Maisie was already sniffing the turf in the tree-lined median. Boo Koo was hiking his leg beside an ornamental Bartlett pear. On the sidewalk, other dog walkers, daintily holding their steaming Baggies in their hands, had stopped to watch. “I don’t suppose you’re going to let those babies poop without protection,” said a woman whose English bulldog had just been congratulated for a noteworthy success in doing his business.
I looked down. Maisie had already reached the point at which U-turns were no longer possible. A man with a standard poodle said, “This sort of display is absolutely disgusting.” Boo-Koo was sniffing a plot of already-dry grass. I whispered to him, “Boo-Koo, are we sure this is where we make dump-dump? Wanta take a ride to the Texaco station? You could watch the commode flush.”

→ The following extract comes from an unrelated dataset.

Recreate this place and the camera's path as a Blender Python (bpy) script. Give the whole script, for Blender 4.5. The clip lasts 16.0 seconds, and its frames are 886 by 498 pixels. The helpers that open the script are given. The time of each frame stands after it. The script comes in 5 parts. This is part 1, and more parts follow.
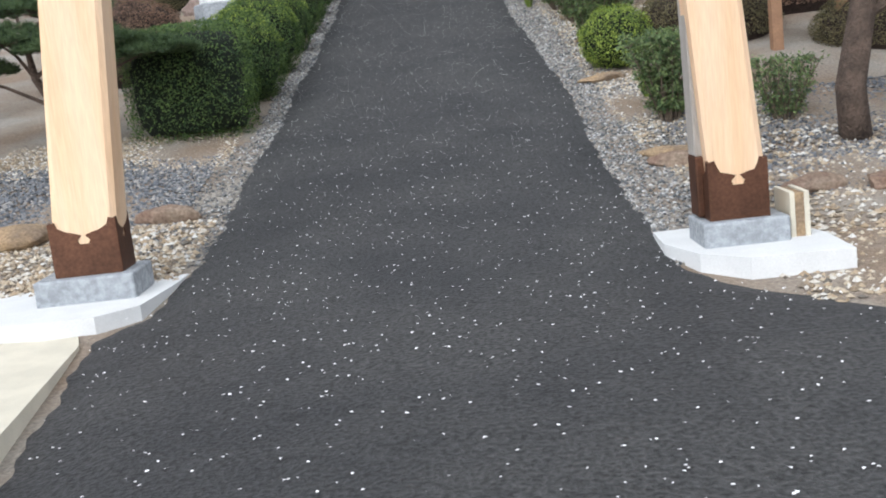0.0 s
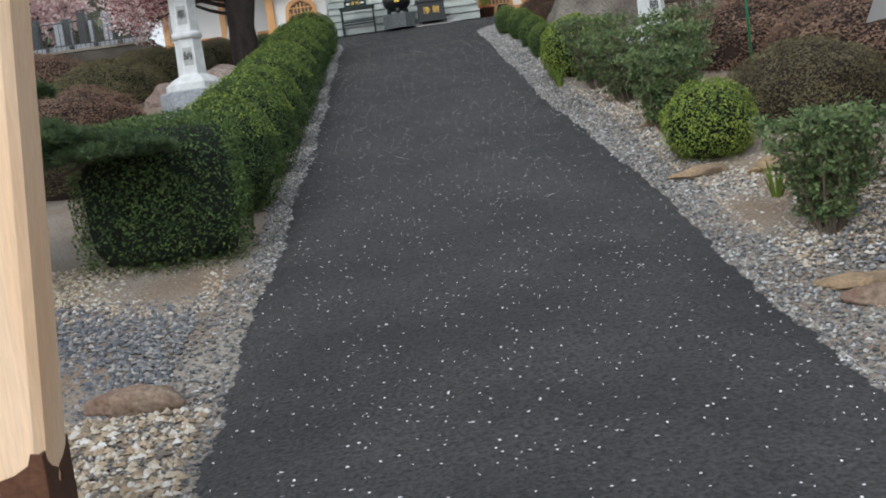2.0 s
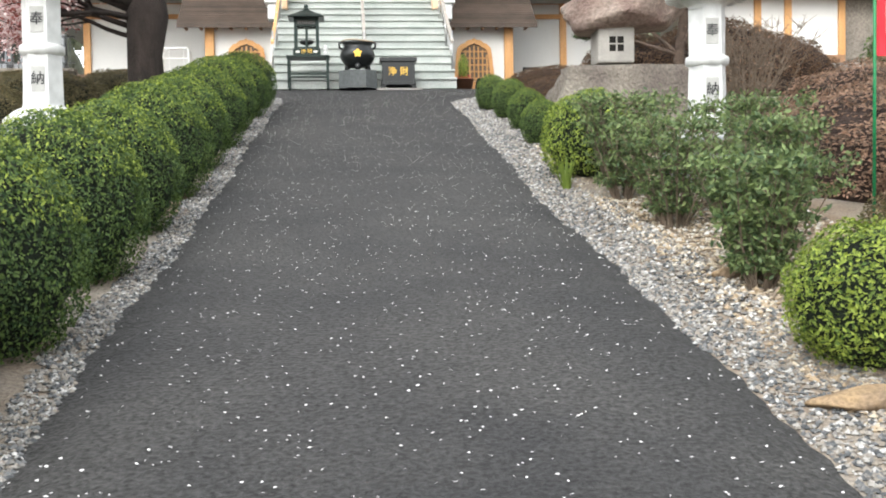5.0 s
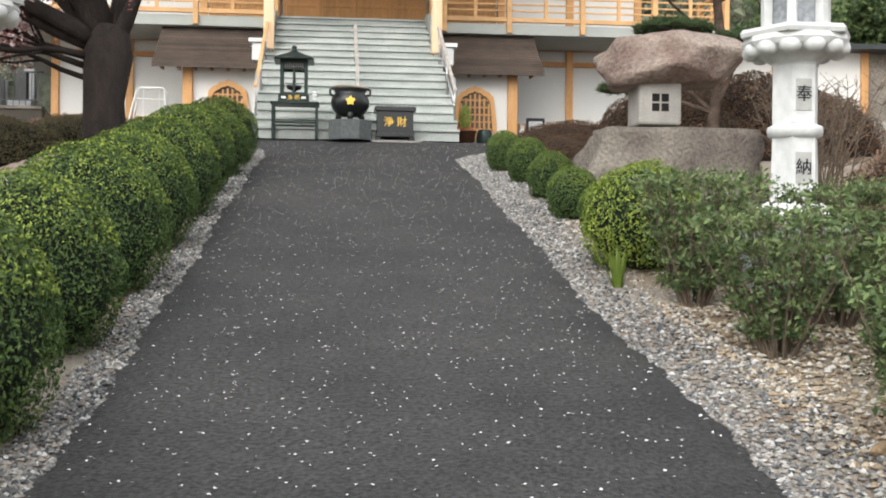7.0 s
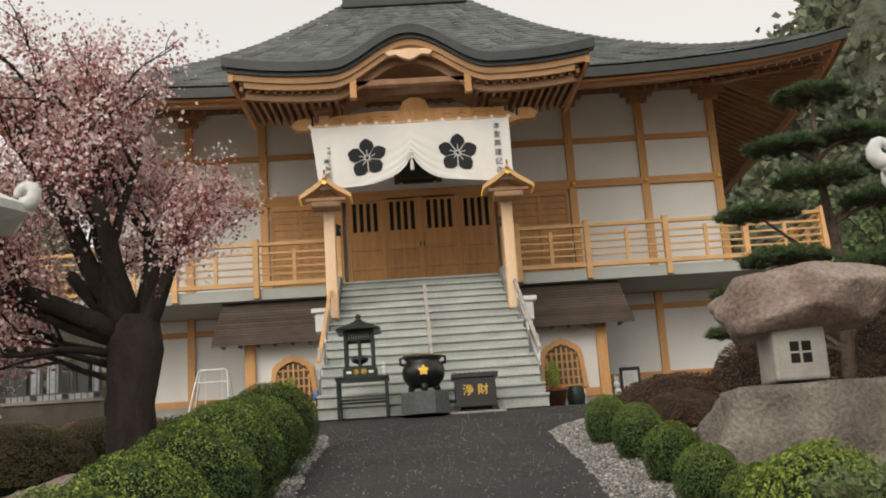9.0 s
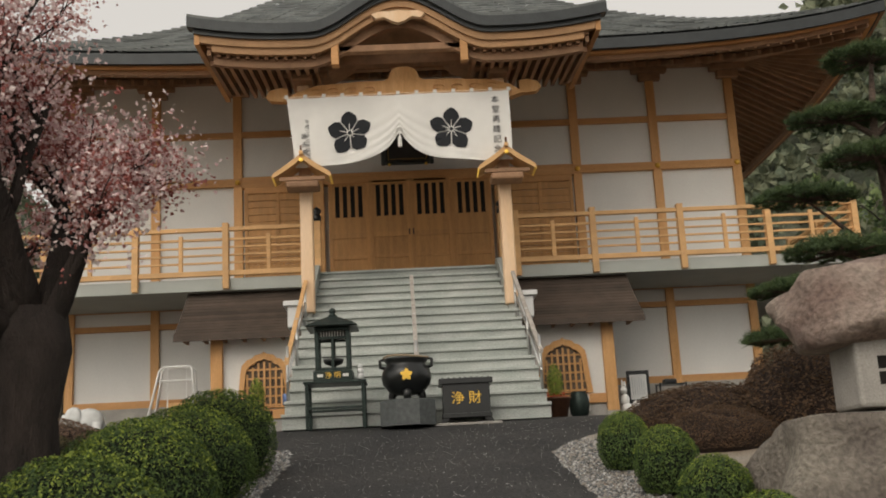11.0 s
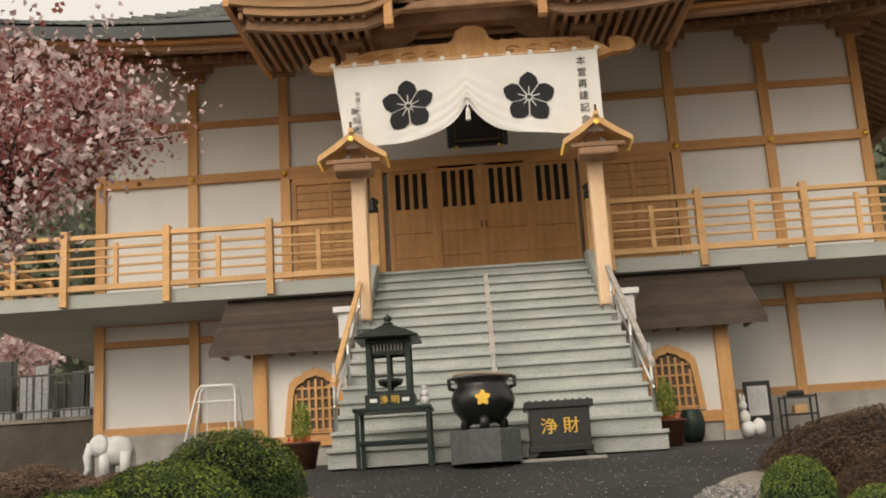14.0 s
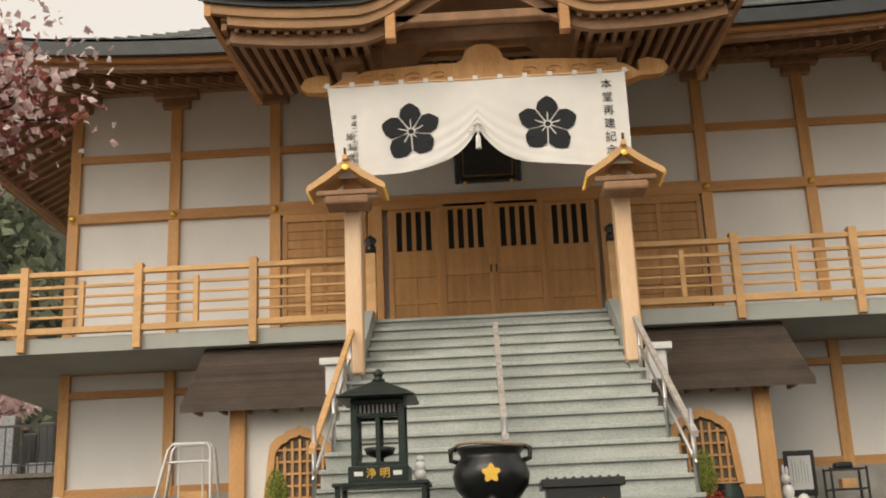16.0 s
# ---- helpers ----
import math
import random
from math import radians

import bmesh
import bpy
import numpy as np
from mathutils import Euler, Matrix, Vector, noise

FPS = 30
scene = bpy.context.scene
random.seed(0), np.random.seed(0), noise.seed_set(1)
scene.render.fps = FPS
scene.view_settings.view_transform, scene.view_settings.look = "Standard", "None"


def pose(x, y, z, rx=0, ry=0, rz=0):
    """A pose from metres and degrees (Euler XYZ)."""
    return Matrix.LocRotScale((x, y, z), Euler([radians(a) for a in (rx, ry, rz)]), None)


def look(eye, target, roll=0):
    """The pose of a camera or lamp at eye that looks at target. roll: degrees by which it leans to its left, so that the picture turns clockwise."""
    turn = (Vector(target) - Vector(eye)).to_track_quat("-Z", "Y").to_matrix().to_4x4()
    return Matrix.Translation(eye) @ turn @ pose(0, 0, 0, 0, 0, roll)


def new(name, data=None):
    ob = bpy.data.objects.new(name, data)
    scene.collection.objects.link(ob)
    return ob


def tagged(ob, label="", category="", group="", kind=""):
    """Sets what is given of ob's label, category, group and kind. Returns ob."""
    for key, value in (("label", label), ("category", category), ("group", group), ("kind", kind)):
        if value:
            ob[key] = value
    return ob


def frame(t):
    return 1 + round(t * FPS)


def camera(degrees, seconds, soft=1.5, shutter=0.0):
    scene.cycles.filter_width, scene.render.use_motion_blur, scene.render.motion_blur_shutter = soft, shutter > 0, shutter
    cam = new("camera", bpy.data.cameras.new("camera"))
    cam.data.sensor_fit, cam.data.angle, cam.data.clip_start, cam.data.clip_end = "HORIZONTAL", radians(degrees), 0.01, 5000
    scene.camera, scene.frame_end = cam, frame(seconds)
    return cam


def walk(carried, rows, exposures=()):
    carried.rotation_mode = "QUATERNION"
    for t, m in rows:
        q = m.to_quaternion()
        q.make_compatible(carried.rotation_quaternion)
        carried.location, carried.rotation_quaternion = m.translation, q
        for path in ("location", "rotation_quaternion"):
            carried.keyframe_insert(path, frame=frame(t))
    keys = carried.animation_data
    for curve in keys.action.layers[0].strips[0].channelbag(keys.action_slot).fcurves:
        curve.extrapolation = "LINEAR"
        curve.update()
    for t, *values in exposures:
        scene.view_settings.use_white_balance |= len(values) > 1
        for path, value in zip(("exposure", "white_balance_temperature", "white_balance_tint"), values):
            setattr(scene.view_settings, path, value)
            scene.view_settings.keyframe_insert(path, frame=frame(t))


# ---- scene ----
cam = camera(43.9, 16.0, soft=1.9)
PATH = [
    (0, (0.247, -4.174, 1.891), (0.224, -2.204, 1.547), -6.5),
    (0.5, (-0.055, -3.486, 2.004), (-0.108, -1.509, 1.708), -6.4),
    (1, (-0.165, -2.784, 2.083), (-0.194, -0.799, 1.845), -5.4),
    (1.5, (-0.406, -1.934, 2.069), (-0.337, 0.053, 1.850), -6.1),
    (2, (-0.447, -1.266, 2.052), (-0.387, 0.722, 1.850), -7.9),
    (2.5, (-0.341, -0.553, 2.043), (-0.230, 1.424, 1.760), -9.2),
    (3, (-0.180, 0.378, 2.099), (0.030, 2.338, 1.760), -3.9),
    (3.5, (-0.225, 1.296, 2.159), (-0.026, 3.276, 1.955), -3.4),
    (4, (-0.148, 2.086, 2.233), (0.048, 4.076, 2.159), -1.9),
    (4.2, (-0.150, 2.314, 2.231), (0.017, 4.306, 2.155), -1.7),
    (6.3, (-0.209, 4.611, 2.576), (-0.022, 6.601, 2.519), 0.5),
    (6.5, (-0.204, 4.766, 2.623), (-0.057, 6.758, 2.524), 1.3),
    (7, (-0.265, 5.340, 2.725), (-0.062, 7.330, 2.729), 0.5),
    (7.5, (-0.222, 5.856, 2.850), (-0.099, 7.851, 2.909), -0.5),
    (8, (-0.136, 6.347, 2.990), (-0.049, 8.335, 3.190), -1.8),
    (8.5, (-0.116, 7.013, 3.125), (-0.020, 8.970, 3.528), -4),
    (8.7, (-0.113, 7.132, 3.164), (-0.042, 9.079, 3.618), -4.1),
    (10.8, (0.018, 9.175, 3.545), (0.089, 11.123, 3.990), -3),
    (11, (0.044, 9.389, 3.597), (0.117, 11.338, 4.039), -3),
    (11.5, (0.180, 9.599, 3.692), (0.168, 11.548, 4.138), -2.9),
    (12, (0.043, 10.289, 3.774), (-0.004, 12.237, 4.223), -3.1),
    (12.5, (-0.005, 10.800, 3.834), (-0.032, 12.748, 4.284), -3.7),
    (13, (0.086, 11.333, 3.921), (0.072, 13.282, 4.373), -3.8),
    (13.5, (0.067, 11.780, 4.018), (0.034, 13.727, 4.475), -3.7),
    (14, (0.037, 12.220, 4.096), (-0.020, 14.167, 4.552), -3.5),
    (14.5, (-0.006, 12.582, 4.177), (-0.098, 14.531, 4.615), -3),
    (15, (-0.016, 13.127, 4.271), (-0.123, 15.072, 4.726), -3.2),
    (15.5, (0.002, 13.558, 4.361), (-0.095, 15.498, 4.838), -2.7),
    (16, (0.008, 13.979, 4.434), (-0.056, 15.902, 4.980), -2.4),
]
EXPOSURES = [(0.0, 0.22, 5950, 9), (0.5, 0.18, 5950, 9), (1.0, -0.05, 5950, 9), (1.5, -0.08, 5980, 9), (2.0, -0.22, 6000, 8), (2.5, -0.18, 6050, 8), (3.0, 0.4, 6200, 8),
             (3.5, 1.07, 6350, 8), (4.0, 0.95, 6400, 8), (6.5, 0.68, 6450, 8), (7.0, 0.46, 6500, 9), (7.5, 0.24, 6500, 10), (8.0, 0.22, 6750, 10), (8.5, -0.07, 7050, 10),
             (11.0, -0.56, 7300, 10), (12.5, -0.42, 7500, 10), (14.0, -0.23, 7700, 11), (16.0, -0.23, 7700, 11)]
walk(cam, [(t, look(eye, target, roll)) for t, eye, target, roll in PATH], EXPOSURES)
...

“It is not the dog’s fault,” announced the woman with the self-righteous bulldog. I turned to her and said, “I beg your pardon...” But by then Boo-Koo was standing next to his dump-dump, looking confused, as if he had never seen a pile of dog shit before in his life.
The man with the poodle said, “Are you sure you belong in this neighborhood?” I stood in the middle of the median and screamed, “These are not my goddamn dogs! I do not have dogs! All I have is a CD collection!”
Back in the kitchen, I wrote a note on Thurston and Frederick’s personalized notepaper. Using a ballpoint printed with the logo of a real estate agent, I wrote: “Maisie got dipped. I think it made her crazy. You may want to buy more vodka. I’m getting ready to have a cocktail.”
That night in bed, I felt a strange itchiness on my right ankle. I felt something crawling up my left thigh. I slapped at it and turned the light on. In the halogen light, I could see blood on my fingers. It was the blood of a flea.